“Resulta hermoso volver a unirse y a reunirse alrededor de una mesa clemente, tras reconocerse uno así mismo,
engrandeciendo los vínculos que nos fraternizan”.
Es tiempo de citarse para ver nuestros interiores, de hacer silencio en la oscuridad de la noche y de meditar, de reencontrarnos con nuestros propios sueños y de crecer como niños, de llamar a la puerta de nuestro corazón, que es como se da sentido a la vida. No olvidemos jamás, que para vivir hay que cohabitar existiendo para los demás. La luz nos la damos entre sí. Toca vencer la falsedad, convencernos de que la visión espiritual la tenemos aletargada, persuadirnos de que somos más poesía que poder, y así podremos contemplar lo auténtico, para llegar a ser más poema que pena.
Hagamos pausa en el camino, por consiguiente, dejémonos tomar aliento. Salgamos de este mundano bullicio para entrar en la contemplativa del ser que soy. Démonos, aunque nos pisoteen. Trabajemos por la senda del bien y la bondad. Aprender a reprenderse es un buen horizonte para divisar la trasparencia. Nuestra gran faena pasa por retomar el camino de la concordia y por abandonar aquello que nos bloquea y nos confunde. Es cierto que la carga es pesada, que los días cuestan, porque hay que despojarse totalmente de lo mundano.
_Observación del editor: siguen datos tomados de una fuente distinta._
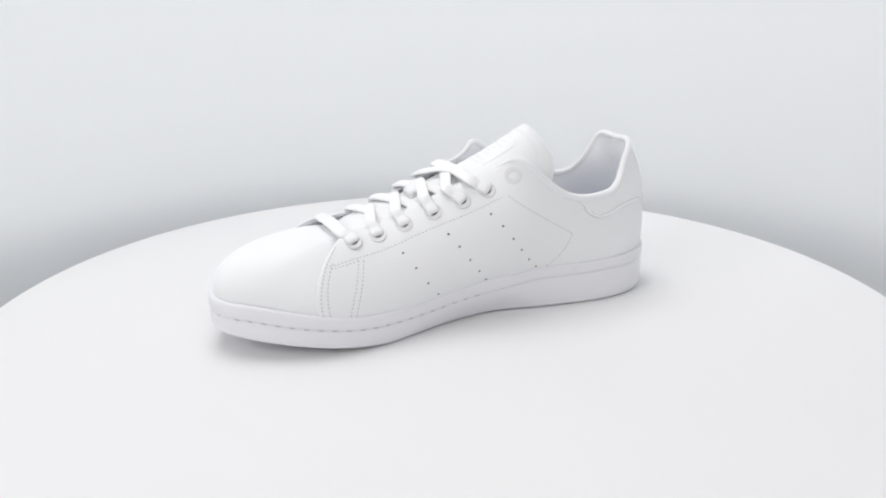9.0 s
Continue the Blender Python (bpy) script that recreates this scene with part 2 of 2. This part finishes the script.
# --- sole: a cupsole with a rounded lip, a groove and a thin outsole line
TUCK = np.array([0.0] * 22 + [-1, -3.5, -8, -6, -2.5, -0.5, 0, 0, 0, 0])
tuck_at = loop_spline(TUCK)
flare_at = loop_spline([0.3, 0.5, 0.8, 0.8, 0.9, 1.0, 1.0, 0.9, 0.7, 0.5, 0.3, 0.2, 0.2, 0.5, 0.9, 1.1, 1.2, 1.1, 0.9, 0.5, 0.2, 0, 0, 0, 0, 0, 0, 0, 0, 0.2, 0.4, 0.6])


def under_z(x):
    return 12.2 * np.clip((x - 50) / 89.5, 0, 2) ** 1.2 + 2.2 * np.clip((-x - 104) / 38, 0, 2) ** 2


def lip_depth(x):
    """The rolled lip of the sole grows deeper round the toe."""
    return 1 + 0.22 * np.clip((x - 50) / 70, 0, 1)


def sole_point(p, out, z):
    b = base_at(p)
    q = b + outward(p) * (out + (flare_at(p) if out > 0 else 0))
    q[2] = z
    return q


NP = 320
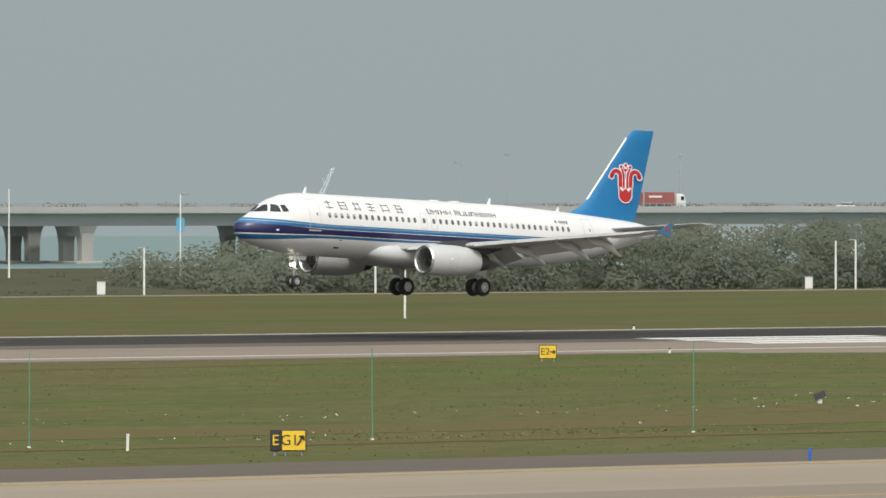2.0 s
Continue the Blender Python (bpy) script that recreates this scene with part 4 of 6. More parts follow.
kinds = [build_tree("dike_tree", 6.6, 5.0, s) for s in (11, 12, 13)]
spots = [(330, 9.0, 0), (324, 7.6, 1), (400, 6.6, 2), (404, 5.8, 0), (519, 7.4, 1), (530, 6.8, 2), (541, 7.2, 0), (570, 7.8, 1), (-366, 6.4, 2), (-371, 5.9, 1), (-440, 8.0, 0), (-449, 8.1, 1), (-461, 8.5, 2), (-714, 7.5, 2), (-706, 6.8, 0), (-699, 7.2, 1), (-722, 6.2, 1), (508, 6.0, 2)]
for i, (x, top, k) in enumerate(spots):
    y = interp(x, FAR_EDGE) + 22 + (i * 7) % 13
    z = gz(x, y)
    s = (top - z) / 6.6
    y_s = y / 620.0
    m = pose(x * y_s, y, gz(x * y_s, y), 0, 0, 40 * i) @ Matrix.Diagonal((s * 1.1, s * 1.1, s, 1))
    if i < 3:
        kinds[k].matrix_basis = m
    else:
        o = copy_thing(kinds[k], pose(0, 0, 0))
        o.matrix_basis = m


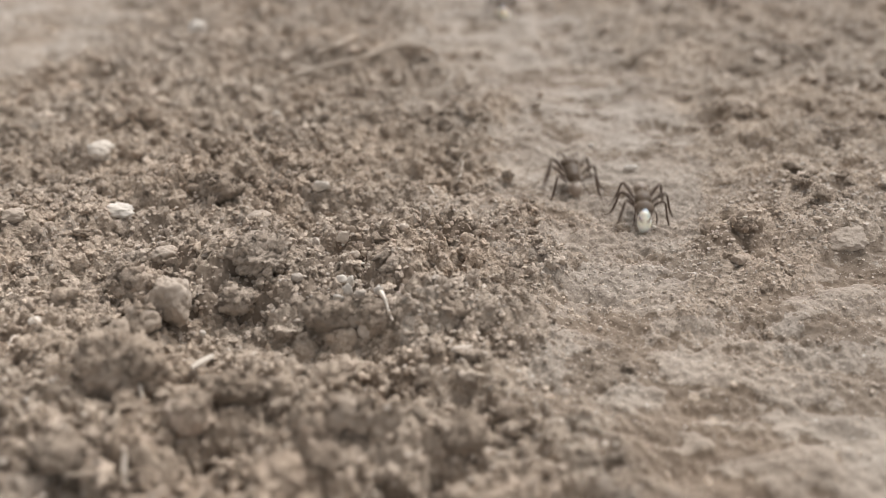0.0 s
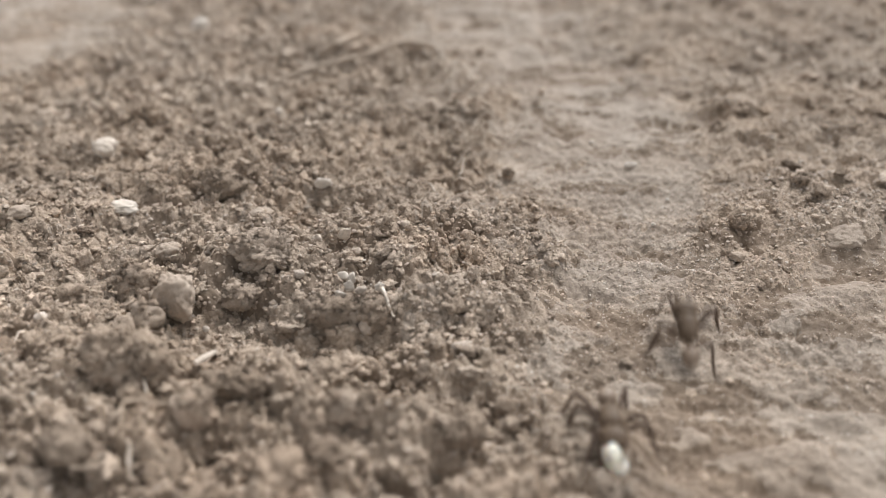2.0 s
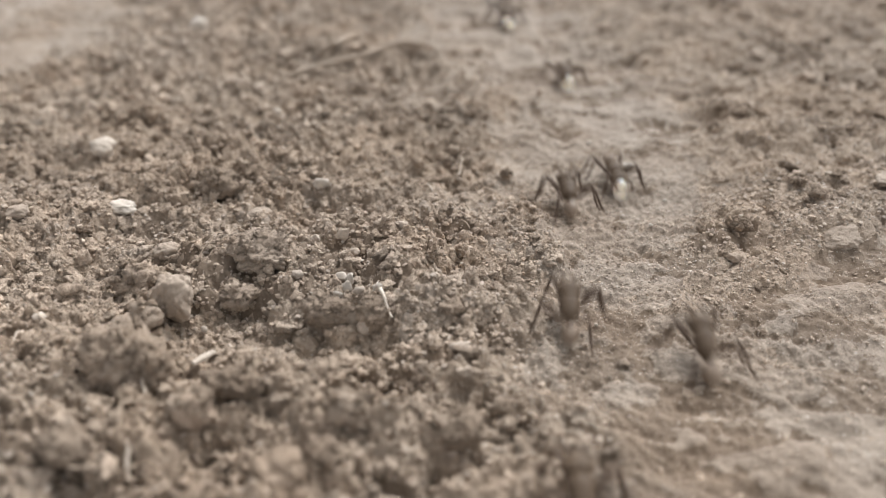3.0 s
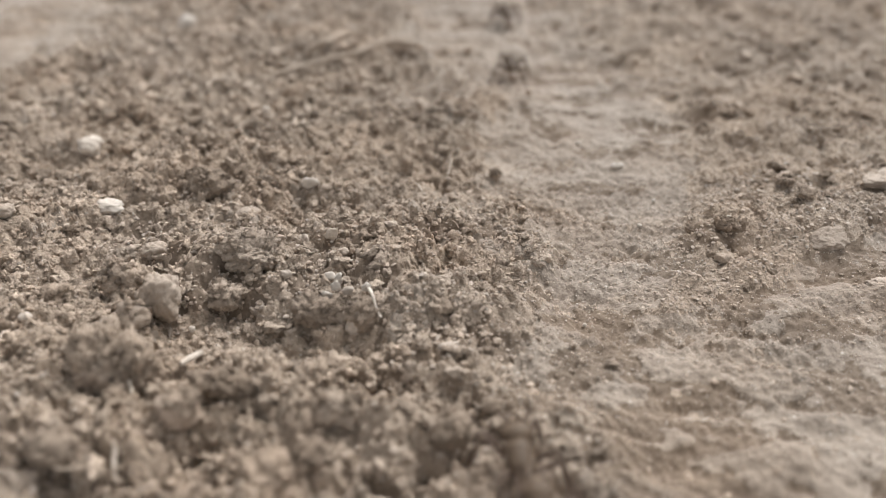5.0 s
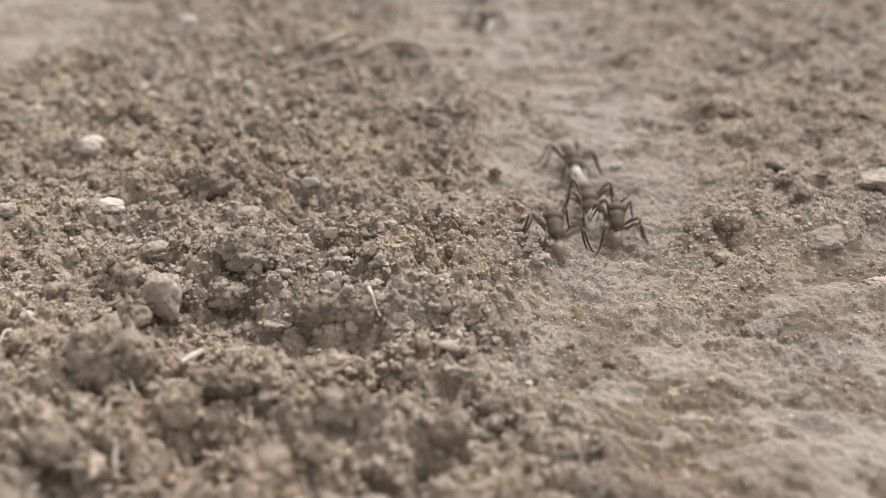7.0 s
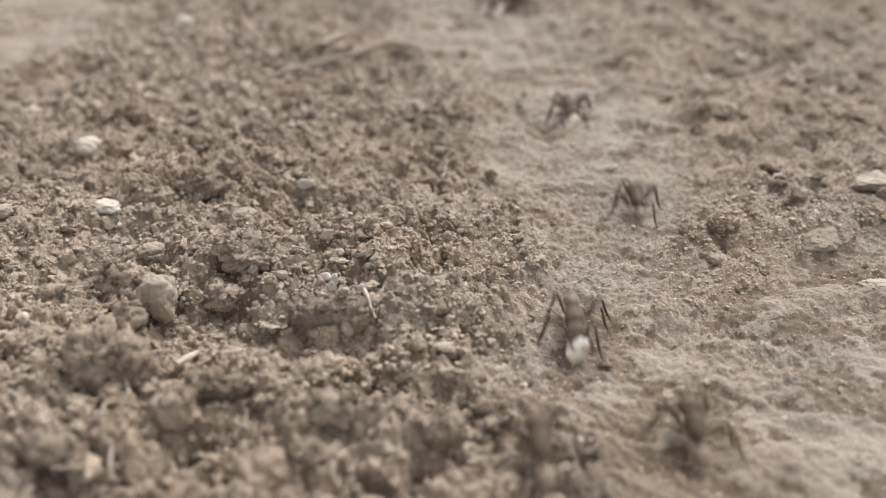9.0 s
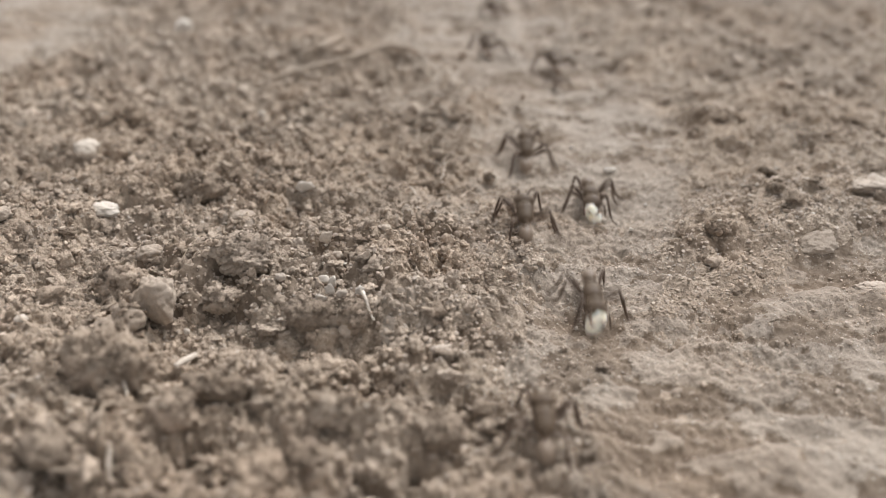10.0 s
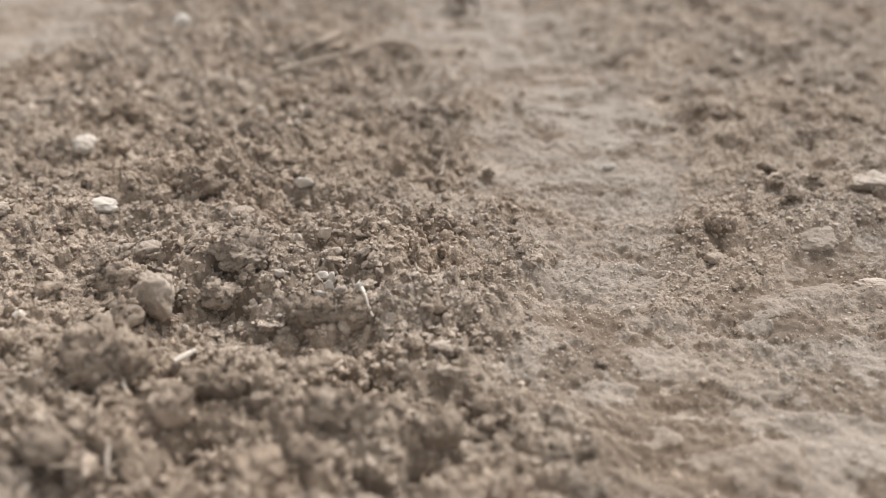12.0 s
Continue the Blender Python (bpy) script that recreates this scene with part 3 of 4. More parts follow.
strand("husk", [(-0.02459, 0.05999, 0), (-0.02391, 0.06123, 0), (-0.02329, 0.06241, 0)], [0.00022, 0.00036, 0.00020], CHALK, "white elongated husk lying on loose soil", "husk", stiff=True)
strand("stalk", [(-0.00759, 0.06872, 0.0006), (-0.00720, 0.06736, 0.0010), (-0.00679, 0.06654, 0.0006), (-0.00648, 0.06611, 0.0002), (-0.00626, 0.06583, 0.0)], [0.00022, 0.00016, 0.00012, 0.00011, 0.00008], STRAW, "pale bent stalk hanging over a dark clod", "stalk")
strand("root", [(-0.04194, 0.06616, 0.0002), (-0.03980, 0.06398, 0.0003), (-0.03768, 0.06224, 0.0002), (-0.03574, 0.06139, 0)], [0.00007, 0.00009, 0.00008, 0.00006], ROOT, "thin dry root fibre over crumbs", "root")
strand("root", [(-0.02681, 0.04839, 0.0002), (-0.02737, 0.05063, 0.0004), (-0.02655, 0.05163, 0.0004), (-0.02468, 0.05176, 0.0001)], [0.00010, 0.00011, 0.00010, 0.00007], ROOT, "pale curved root poking out of the soil", "root")
strand("root", [(-0.02541, 0.04489, 0.0002), (-0.02554, 0.04520, 0.0006), (-0.02488, 0.04571, 0.0003)], [0.00012, 0.00011, 0.00007], ROOT, "short bleached root close to the ground", "root")
strand("root", [(-0.03032, 0.04572, 0.0004), (-0.02936, 0.04498, 0.0006), (-0.02820, 0.04510, 0.0002)], [0.00011, 0.00013, 0.00008], ROOT, "short pale root across a brown lump", "root")
strand("twig", [(-0.03289, 0.13436, 0), (-0.02396, 0.13987, 0.0003), (-0.01640, 0.14305, 0.0005), (-0.00960, 0.14667, 0.0008), (-0.00496, 0.14514, 0.0002)], [0.0003, 0.0005, 0.0006, 0.0009, 0.0006], BARK, "weathered grey-brown twig lying across loose soil", "twig", stiff=True)
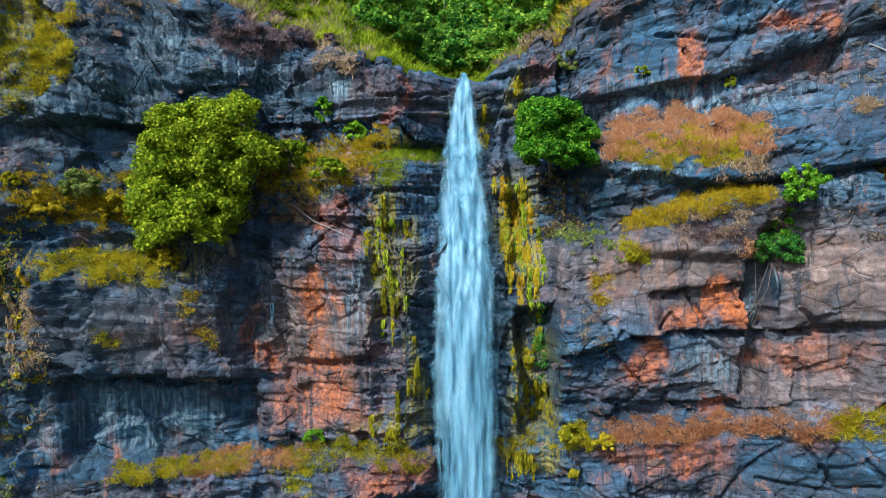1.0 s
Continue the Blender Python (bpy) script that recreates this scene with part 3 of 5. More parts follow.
# soaked rock round the falls, plus painted shade in vault, alcove, clefts and overhangs
WET_SHADED = [((8.4, 35.0), 1.8, 2.6, 0.8), ((5.5, 24.5), 1.9, 5.5, 1.0), ((5.2, 33.5), 1.8, 4.5, 0.85), ((-27, 29), 5, 9, 0.6), ((-20.5, 43.5), 7, 5, 0.85), ((-12, 42.2), 6, 2.6, 0.55), ((-30, 39), 8, 3, 0.45), ((-20, 35.5), 6, 3, 0.6), ((-21.25, 32.48), 6, 4, 0.45), ((-19.13, 25.60), 7, 1.6, 0.5), ((-20.47, 28.60), 8, 8, 0.45), ((5.03, 30.38), 2.2, 6, 0.75), ((-23.68, 27.47), 5, 6, 0.7), ((-18.24, 27.53), 6, 2.6, 0.35), ((-28.41, 24.53), 5, 11, 0.8), ((-21.99, 40.73), 5, 2.4, 1.0), ((3.02, 28.22), 2.6, 10, 1.0), ((-1.47, 25.76), 2.0, 6, 0.85), ((5.35, 25.59), 1.8, 5, 0.95), ((-12.87, 30.38), 1.6, 3.6, 0.6), ((-19.14, 21.66), 6.8, 2.7, 1.0),
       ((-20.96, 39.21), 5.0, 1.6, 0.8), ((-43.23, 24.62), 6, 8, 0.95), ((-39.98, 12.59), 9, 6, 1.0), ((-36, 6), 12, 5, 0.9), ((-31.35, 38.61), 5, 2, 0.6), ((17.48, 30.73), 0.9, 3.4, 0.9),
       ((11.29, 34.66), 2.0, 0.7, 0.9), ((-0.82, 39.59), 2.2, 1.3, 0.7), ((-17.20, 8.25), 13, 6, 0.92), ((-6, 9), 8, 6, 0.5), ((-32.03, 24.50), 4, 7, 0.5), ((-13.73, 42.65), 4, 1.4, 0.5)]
LIME = [((-19.41, 21.69), 6.5, 2.4, 0.45), ((-24, 41), 4, 3, 0.4), ((-31, 38.5), 3, 2.2, 0.5), ((-12, 29.5), 1.6, 3.0, 0.3), ((-42.68, 38.56), 6, 2, 0.5), ((-13.13, 43.73), 4, 2, 0.5), ((14.96, 41.26), 7, 1.3, 0.65), ((15.61, 25.86), 2.4, 1.6, 0.5), ((-6.44, 42.43), 1.0, 1.1, 0.8), ((-17.58, 45.31), 2.2, 2.0, 0.6), ((29.43, 22.64), 4, 1.8, 0.6),
        ((29.36, 37.75), 5, 0.5, 0.8), ((20.51, 35.69), 3, 0.6, 0.7), ((-21.56, 22.25), 2, 1.6, 0.6), ((-27.42, 50.46), 1.0, 7, 0.8), ((24.25, 47.74), 3, 4, 0.2),
        ((12.04, 36.77), 2.5, 0.5, 0.8), ((-19.87, 41.86), 2.0, 1.5, 0.4), ((-26.67, 21.93), 1.5, 1.5, 0.6), ((-1.47, 34.13), 1.0, 2.0, 0.5), ((-5.44, 29.15), 1.4, 3, 0.4)]
BROWN = [((-14.81, 9.30), 14, 5.5, 1.0), ((-22.29, 16.20), 7, 2, 0.6), ((12.65, 30.69), 6, 3.5, 0.9), ((20.11, 30.80), 5, 4, 1.0), ((29.39, 32.72), 9, 5, 0.5), ((-18.24, 27.53), 6, 2.6, 0.55), ((-7.60, 27.03), 5, 7, 0.8),
         ((-12.45, 9.61), 14, 6, 0.65), ((18.06, 12.01), 20, 5, 0.65), ((19.44, 25.52), 6, 2.5, 0.8), ((-2.76, 42.00), 5, 1.5, 0.6), ((31.04, 47.60), 8, 6, 0.5), ((-36.19, 31.56), 4, 4, 0.7)]

iron = np.maximum(np.maximum(spots(GX, GZ, IRON_LEFT, 0.4, PLACES), spots(GX, GZ, IRON_RIGHT, 0.4, PLACES)), spots(GX, GZ, IRON_LOW, 0.6, PLACES))
iron = np.clip(iron + 0.28 * ease(0.35, 0.85, rough(GX * 0.16, (GZ - dip(GX)) * 0.4, 4, 301)), 0, 1)
wet_shaded = spots(GX, GZ, WET_SHADED, 0.6, PLACES)
lime = spots(GX, GZ, LIME, 0.7, PLACES)
brown = np.clip(spots(GX, GZ, BROWN, 0.8, PLACES) + 0.3 * rough(GX * 0.1, GZ * 0.2, 3, 305) + 0.05 * ease(-10, 8, GX), 0, 1)

MOSSY = [((-3.42, 32.14), 1.6, 4, 0.9), ((-1.64, 23.78), 0.9, 2.6, 0.8), ((-3.10, 21.24), 2.0, 1.0, 0.8), ((4.54, 34.18), 1.5, 3, 1.0), ((5.66, 31.43), 1.0, 2.6, 1.0), ((5.67, 23.57), 1.6, 4, 0.8),
         ((5.04, 18.98), 1.8, 1.0, 0.9), ((2.84, 40.50), 0.7, 1.6, 0.8), ((-1.47, 38.41), 2.0, 0.7, 0.9), ((-3.42, 36.74), 1.0, 1.0, 0.8), ((5.01, 42.41), 0.8, 1.4, 0.8), ((-24.98, 46.00), 1.8, 6, 0.7),
         ((-27.52, 29.18), 3.0, 7, 0.2), ((-7.96, 37.21), 4.0, 1.6, 0.6), ((-17.94, 31.48), 4.5, 0.9, 0.6)]
mossy = spots(GX, GZ, MOSSY, 0.6, PLACES)
cliff = mesh_object("cliff_wall", np.stack([WX, WY, WZ], -1).reshape(-1, 3), grid_faces(N_ROWS, len(cols)), ROCK, None, False)
stain_shade = cliff.data.attributes.new("stain_shade", "FLOAT_COLOR", "POINT")
stain_shade.data.foreach_set("color", np.stack([iron, wet_shaded, lime, brown], -1).astype(np.float32).ravel())
sleek = cliff.data.attributes.new("sleek", "FLOAT", "POINT")
sleek.data.foreach_set("value", spots(GX, GZ, SMOOTH, 0.6, PLACES).astype(np.float32).ravel())
moss_att = cliff.data.attributes.new("moss", "FLOAT", "POINT")
moss_att.data.foreach_set("value", mossy.astype(np.float32).ravel())
tagged(cliff, "layered dark sandstone cliff with rusty patches and overhanging shelves", "cliff", kind="structure")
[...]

Tenemos que elevarnos, si queremos que sea Navidad; fijémonos en el rostro del Niño que nos nace a diario. Tomemos el propósito de movernos con el semblante inocente, con la mirada limpia para abrazar lo celeste, a pesar de los fuertes huracanes destructores de guerra, que nos amortajan la savia. Que la alianza comience con nosotros, tomando la nívea la estrella de sentirnos familia, de concebirnos hermanos, de considerarnos nada sin Jesús. Dejémonos conmover por el amor divino, pongámonos a servir y no a servirnos del prójimo.
Resulta hermoso volver a unirse y a reunirse alrededor de una mesa clemente, tras reconocerse uno así mismo, engrandeciendo los vínculos que nos fraternizan. Insisto, la fiesta debe nacer en nosotros, en cada uno de nosotros; porque la humanidad, la propia naturaleza humana por sí misma es un renacer continuo, siempre en búsqueda, en la unidad del Verbo Eterno, en el que nuestro Creador se expresa eternamente a Sí mismo: El Padre en el Hijo y ambos en el Espíritu Santo.
Así Dios se ha hecho próximo. Es la belleza que nos circunda, que está en medio de nosotros, es la irradiación que nos conmueve armónicamente y nos resucita cada aurora. Tenemos que alcanzarlo con la acción del verso y la palabra, sigamos sus huellas y abracémonos, para saciar esa hambre de amor que poseemos y esa sed de justicia, que todos llevamos en el alma. Ciertamente, anhelamos la dulzura y la alegría, el gozo de la paz y el brindis de esa poesía interminable, crecida de felicidad y de la que todos formamos parte.
En efecto, ahora brillará un entusiasmo místico, porque nos nace el Redentor. Como los poetas de lírica innata, contemplemos embargados de maravilla y gratitud, este misterio de quietud y comunión, y aunque vertamos lágrimas por las pruebas y las dificultades que nos siguen afligiendo, alcemos la mirada para acariciar el jardín de la esperanza. Sólo tenemos que adentrarnos en la liturgia y en las tradiciones populares de la Navidad para ver que están llenas de música y de cantos.
El mismo pasaje evangélico nos habla del himno de los ángeles: “Gloria a Dios en las alturas y en la tierra paz a los hombres en quienes él se complace” (Lc 2,14). Esto nos requiere usar bien los talentos y el talante; puesto que, aunque llevemos consigo tinieblas en nuestras habitaciones internas, más espaciosa es la claridad del Niño naciente. Ojalá, durante estas jornadas festivas, conceda su ternura a todos, e ilumine los caminos de esta tierra tan temible como terrible.
Mal que nos pese, la unión de ánimos es la gran necesidad humana contemporánea. Estamos necesitados de abrazos sinceros, ansiosos por sentirnos amados; por eso, decimos hoy más que nunca: ¡Ven Señor Jesús! ¡Qué la caridad reine en el planeta! Mientras nos regocijamos del júbilo de encontrarnos con los nuestros, sin obviar a esas gentes que están solas, hermanos nuestros también. Al fin y al cabo, todos estamos presos de nuestros errores. ¡Feliz Navidad, en la concordia y en el gozo de Cristo!